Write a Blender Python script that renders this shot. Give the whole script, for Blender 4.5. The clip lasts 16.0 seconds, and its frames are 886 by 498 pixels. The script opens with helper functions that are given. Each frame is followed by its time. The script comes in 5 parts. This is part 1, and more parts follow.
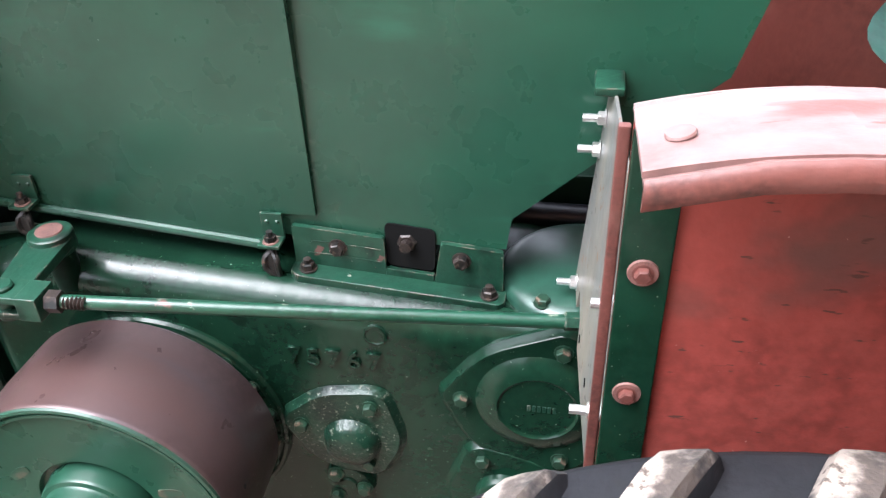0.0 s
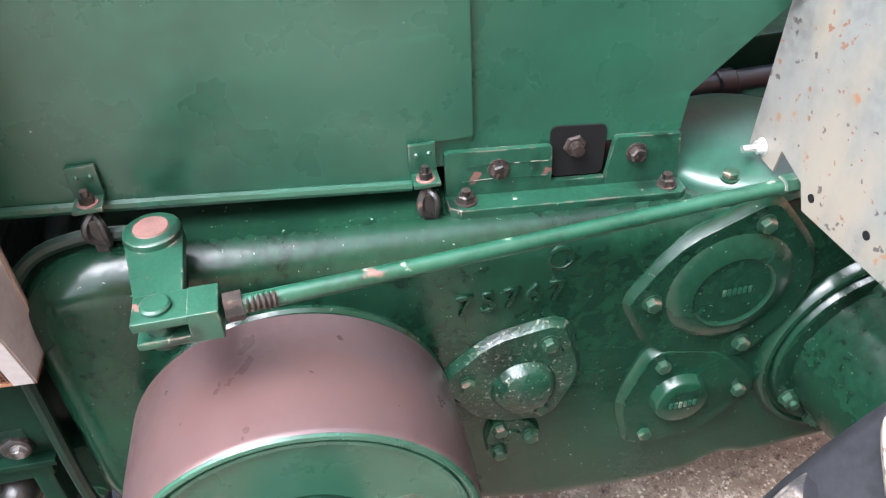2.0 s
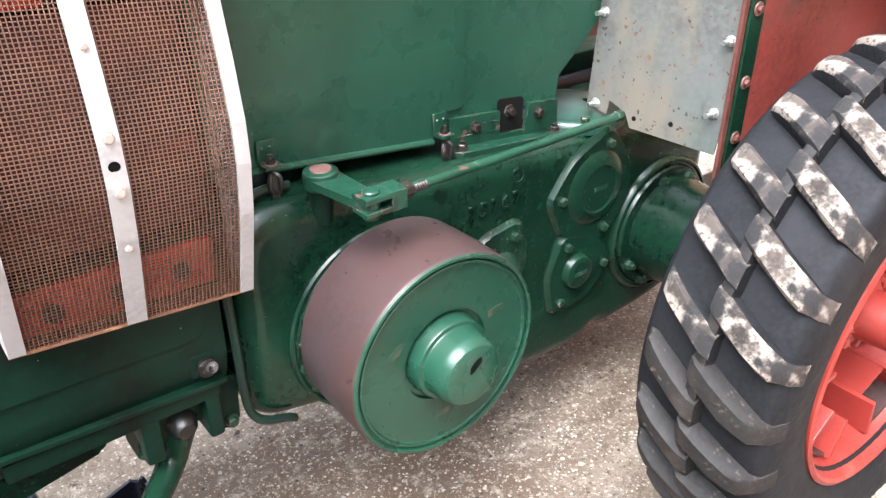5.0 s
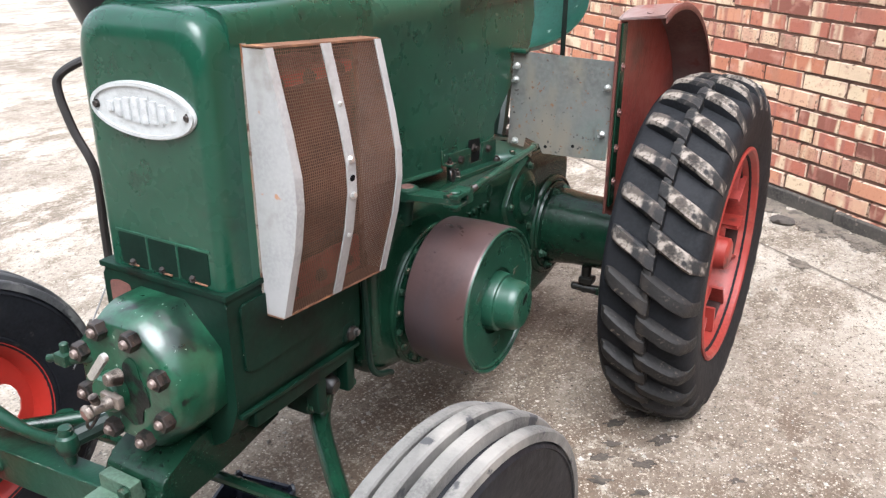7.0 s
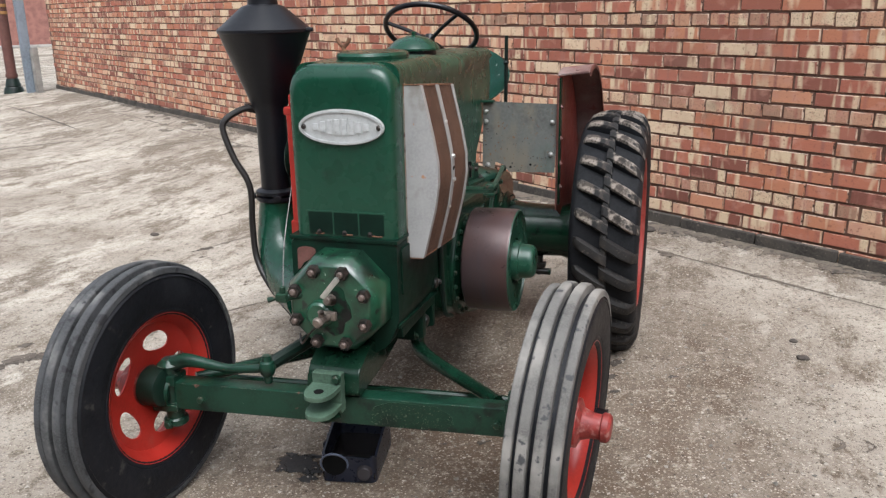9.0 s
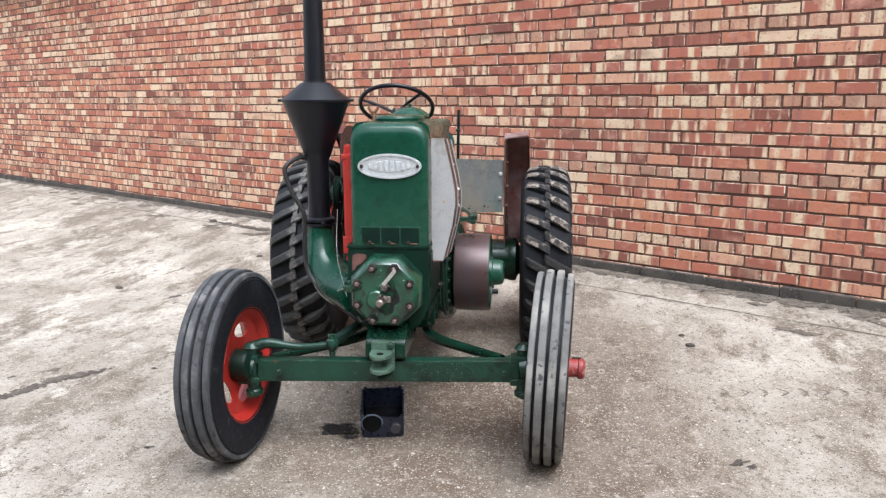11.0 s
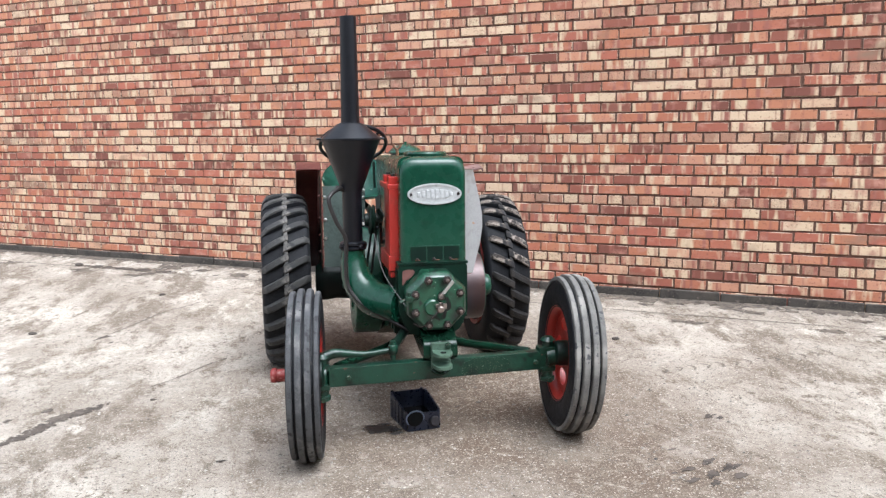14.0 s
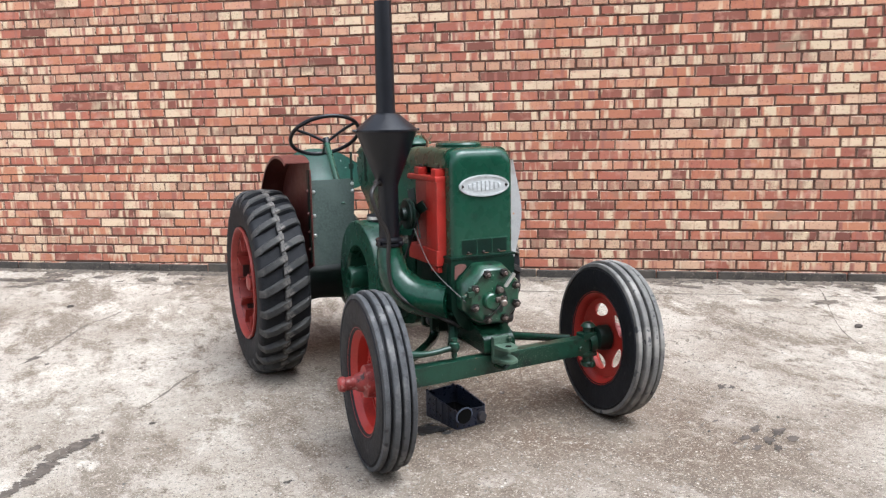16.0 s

> **SET PROBLEM**
Leave out the pictures and print every line of the data exactly.

> **ANSWER FOR THE TASK**
Write a Blender Python script that renders this shot. Give the whole script, for Blender 4.5. The clip lasts 16.0 seconds, and its frames are 886 by 498 pixels. The script opens with helper functions that are given. Each frame is followed by its time. The script comes in 5 parts. This is part 1, and more parts follow.
0.0 s
2.0 s
5.0 s
7.0 s
9.0 s
11.0 s
14.0 s
16.0 s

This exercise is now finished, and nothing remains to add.